Maybe it takes being a mother 
to know the Mother, 
to carry something inside
for months, before birthing 
it into the world— 
a child, a poem, an idea 

I decided to give the poem’s potential blunder a pass until I read the poem immediately following it.

The Mother Understands 

The divine 
Mother 
of us all, 
understands
not every 
woman
is a mother. (87–88) 

At first blush, this poem seems to be trying to be more inclusive—not every woman has given birth to a physical child, and the “divine / Mother / of us all / understands.” But the cumulative effect of these two poems is to be told first that only a mother can know the Mother, then that you can be a mother even if you haven’t born children, and then that not everyone is a mother. If it is true that not every woman is a mother, and if it is also true that it takes being a mother to know the Mother, then only some women are entitled (via their ability to reproduce) to a relationship with deity. The thought is grating. I feel certain that the intent here was to somehow say that it’s okay to not be a mother by way of giving birth, but if so, these two poems shouldn’t be read in succession. The positioning of these poems is disappointing, if not offensive.

Poetry aside for a moment, the book is sustained throughout by Hoiland’s warm and inviting illustrations. The thoughtful artwork celebrates women and children by recognizing quotidian moments and allowing us to see them as art. Line drawings of a woman’s pregnant belly, or a mother holding a child, recognize and honor the feminine experience and elevate the work as a whole. The facelessness of the people depicted allows the reader to insert herself into the art and to resonate with it in a meaningful way.

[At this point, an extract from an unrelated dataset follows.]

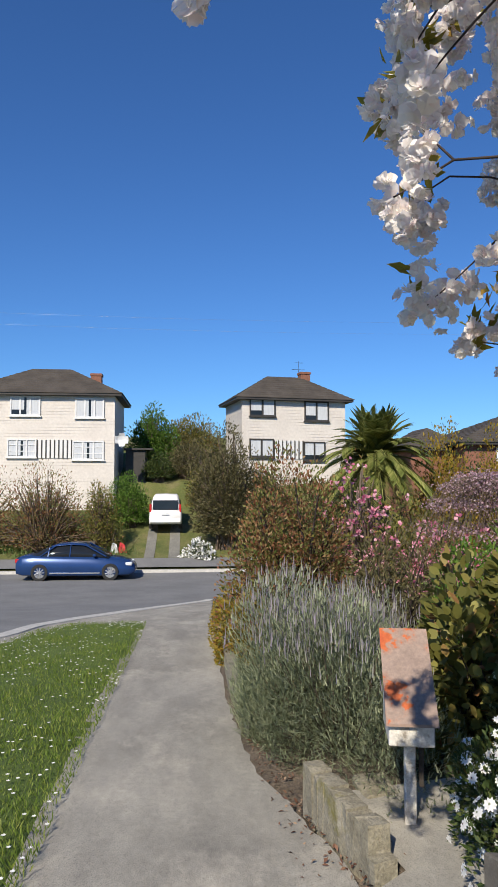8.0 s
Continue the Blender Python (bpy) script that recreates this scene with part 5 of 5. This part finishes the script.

Where this book ultimately succeeds is in provoking more profound thought on the nature of Heavenly Mother and starting conversations about this relatively undiscussed deity. The form of the poems asks the reader to get very comfortable with the feminine pronoun, and with Heavenly Mother as an active participant in the situations described. The work insists on her presence and posits interesting questions about the characteristics of a relationship with her. Lines like, “She knows our / need by kissing” and “The Mother still remembers to sing” are thought provoking and stand alone in a quiet field where not many other texts have been crafted. I am left, perhaps like the speaker of these poems, wanting to know more about why the Mother remembers to sing, what it is that she sings, where she sings from, and what she sounds like. If this were a draft manuscript, I would earnestly want to read second, third, and fourth revisions to see how these ideas develop, and how greater precision could make them sing. That said, the existence of this book does open previously invisible doors to new thought, and that is an accomplishment that should not be overlooked. While it’s not a great book of poetry, this book is benchmarking new territory, and that is worth a great deal of consideration. 

Rachel Hunt Steenblik. Mother’s Milk: Poems in Search of Heavenly Mother. Illustrated by Ashley Mae Hoiland. Salt Lake City: By Common Consent Press, 2017. Paper: $9.95. ISBN: 978-0-9986052-2-7.